There is an old proverbial tale about a son who asked his father why it was that in all the stories he read about lions and men fighting in the jungle, the lion always loses. The father replied, "Son, it will always be that way until the lion learns how to write." - (Smitherman, 2000, p. 68)1
The quotation that opens this editorial is from Smitherman (2000 [1988]), who is a noted linguist, educational activist, and strong advocate for deeper appreciation of the richness and power of African American English (AAE). I have followed Smitherman's work over the years since hearing her speak at Wichita State University during my early doctoral studies. It was around 1970, a time when the Civil Rights Movement was on everyone's mind, and emotions were running high. I was one of a very few White students taking courses in AAE (called Black English at the time), and it was a humbling experience, but one that has shaped my career.
Smitherman, both then and in her later writings (2000 [1988]), much like the lion in the proverb, has helped move the rhetoric about AAE toward deeper understandings and fresh perspectives. Among her many contributions, Smitherman has cautioned that sociolinguistic research, which often has involved counting morphosyntactic features and making comparisons, can be a subtle form of linguistic racism. In her 1988 essay, Smitherman observed that "the academic discourse on black language that came from ethnographers was significant as a corrective to the obsession with the quantitative paradigm that characterized the work of the sociolinguists" (p. 83). It was ethnographers who observed that language cannot be abstracted from the sociocultural context and who argued that a power differential needs to be acknowledged as part of this context. Smitherman also called for more research "on the sociolinguistic rules governing conversation, information processing, the use of social rituals, such as greetings, farewells, compliment giving, forms of address, and other discourse features" (p. 92).

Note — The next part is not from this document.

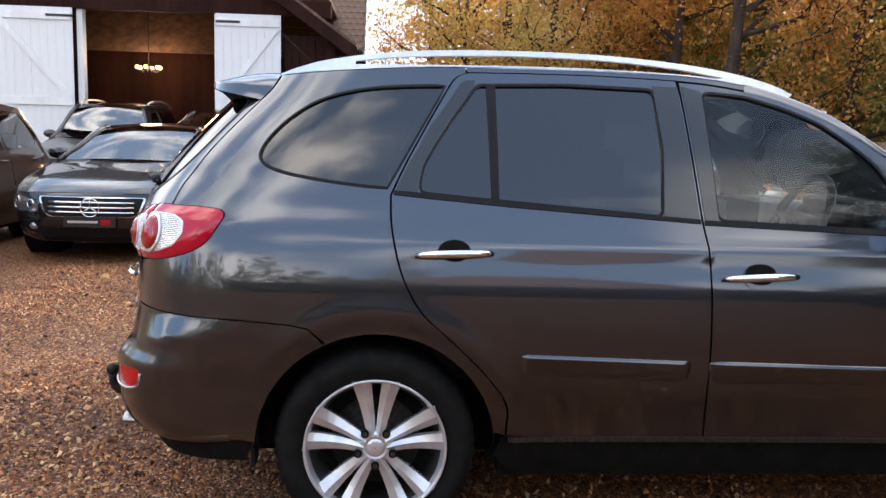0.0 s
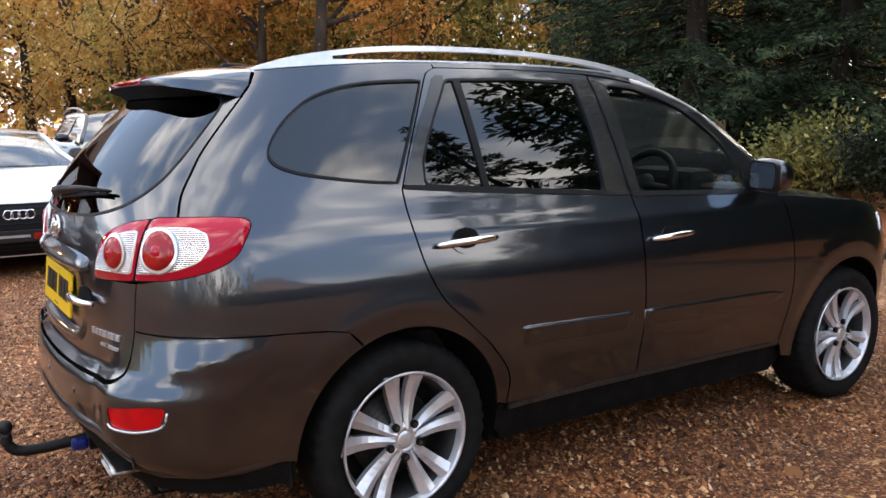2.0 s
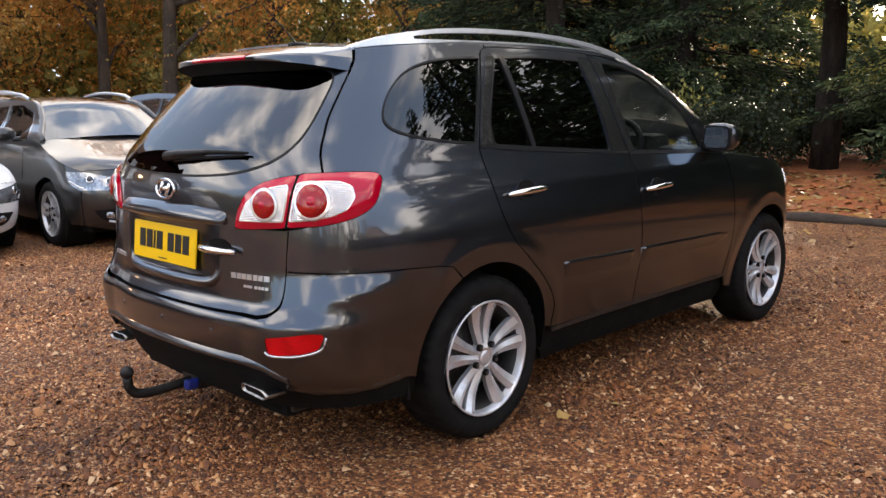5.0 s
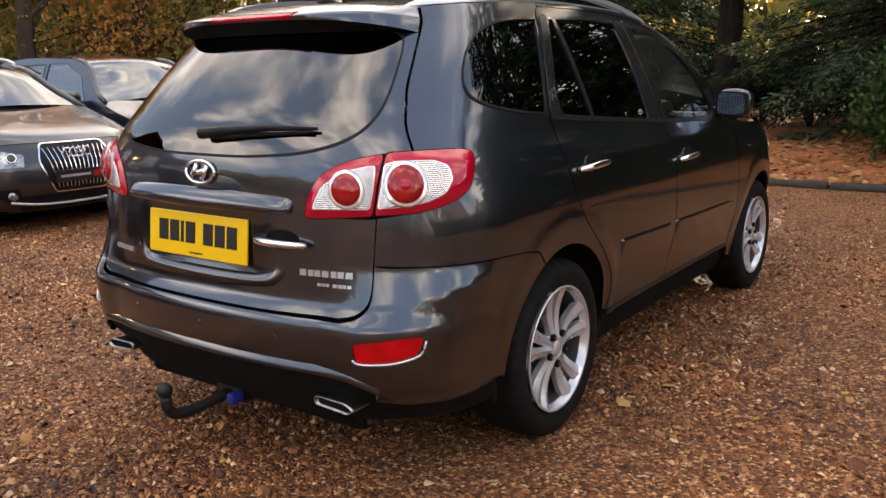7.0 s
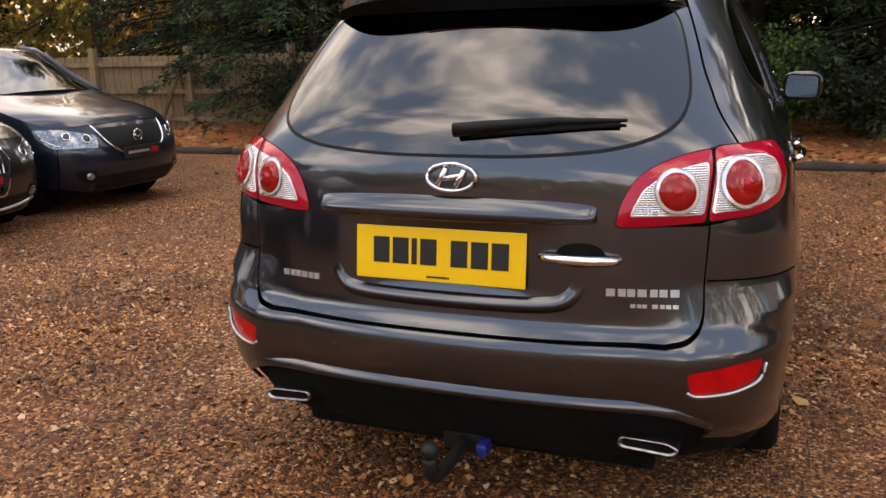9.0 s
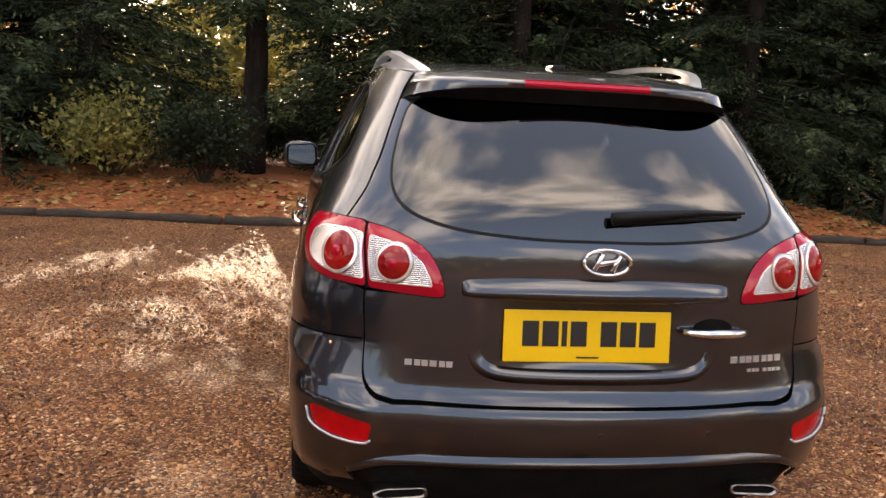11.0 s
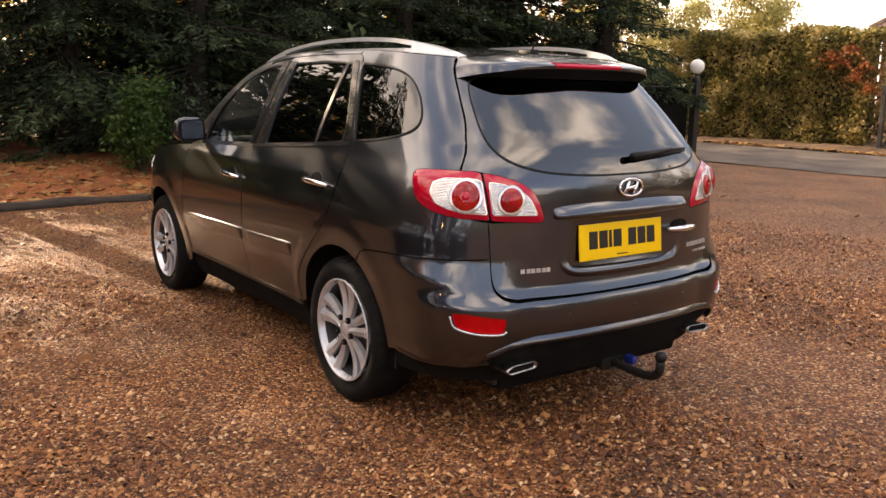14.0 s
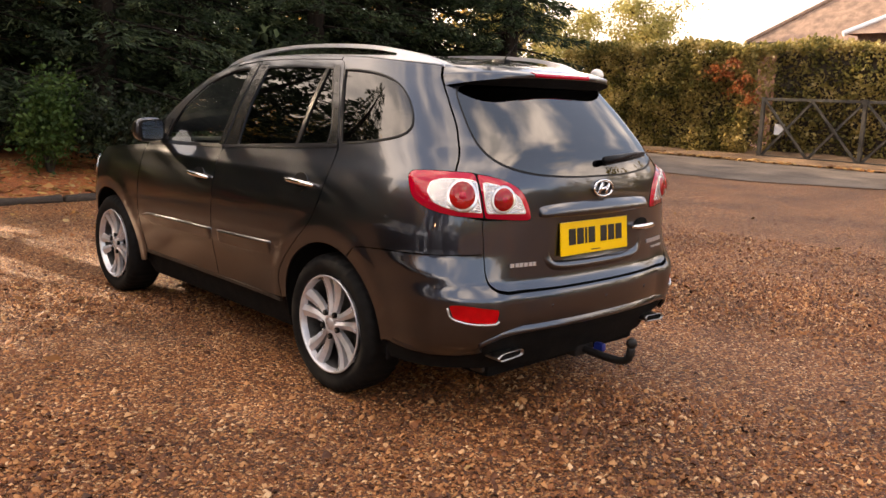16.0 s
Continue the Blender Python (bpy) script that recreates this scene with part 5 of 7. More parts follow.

As noted by Hyter and Rivers (2015) in their Issue Editor Foreword, the need for research on the pragmatic aspects of the discourse of children and adolescents in the African American community continued to be as pressing in 2013, when they and their colleagues initiated the idea for this issue of Topics in Language Disorders, as it was when Smitherman made her plea for more research of this type in the 1980s. A similar call has been echoed by researchers with a background in clinical speech-language pathology and language science, including Ida Stockman, to whom Hyter and Rivers have dedicated this issue.
Specialists in language disorders tend to be attuned to the importance of avoiding sociolinguistic bias in identifying children in need of language intervention services. As clinicians, we run the risk, however, of becoming overly focused on identifying problems and targeting them in intervention. This lens can obscure the importance of embracing communicative strengths and encouraging originality and elaboration of expression, regardless of whether the children and adolescents under our tutelage have been identified as having language disorders or not.
Drawing attention to the richness of the less studied pragmatic elements of communication among African American children and adolescents is a major contribution of this issue. Beyond reducing poor decision making stemming from confusing difference with disorder, information about these pragmatic elements can raise awareness of teachers and clinicians, as well as sociolinguists and other researchers, to uniquely rich and powerful elements in the discourse of African American children and adolescents.
The articles in this issue contribute to weaving what Hyter and Rivers (2015) characterize as a "rich tapestry." Contributions include a critical synthesis of prior literature (Hyter, Rivers, & DeJarnette, 2015), a research report on using puppets and an emotion-explanation task to observe pragmatic skills of African American preschoolers (Curenton, 2015), an article explaining the importance of developing pragmatic codes that fit the population being studied rather than trying to force-fit an existing coding system to the population (DeJarnette, Rivers, & Hyter, 2015), a research report on using the favorite game or sport task to assess pragmatic and syntactic aspects of expository discourse of school-age African American students (Koonce, 2015), and a research report on pragmatic features in original narratives written by African American fourth-, sixth-, and ninth-grade students compared with their European American peers. (Kersting, Anderson, Newkirk-Turner, & Nelson, 2015).
These articles make an important contribution to filling the research gap that is highlighted by Hyter et al. (2015) in their research review and synthesis and which led to the conceptualization of this issue. Reading formal research summaries and studies can only scratch the surface, however, for clinicians wishing to heighten their awareness of how a certain head gesture, facial expression, choice of vocabulary, tone of voice, or turn of a phrase can communicate unique aspects of an individual's cultural-linguistic heritage and contribute to deeper meanings. Such elements are difficult to capture in scientific studies and reports. Clinicians can broaden their awareness and appreciation of variation in communicative pragmatics across sociolinguistic groups by becoming expert "kid watchers." This involves making culturally sensitive (aka ethnographic) observations while interacting in unobtrusive ways with preschool-age children from different cultural-linguistic groups as they engage in dramatic play or in listening to school-age children and adolescents as they read their original stories or essays aloud. The articles in this issue provide multiple frameworks from which to conduct such observations and capture evidence of children's strengths. I think readers will agree with me that Hyter and Rivers and their invited contributors have met their goal to begin to fill the critical gap in the literature on pragmatic aspects of communication among African American children and adolescents.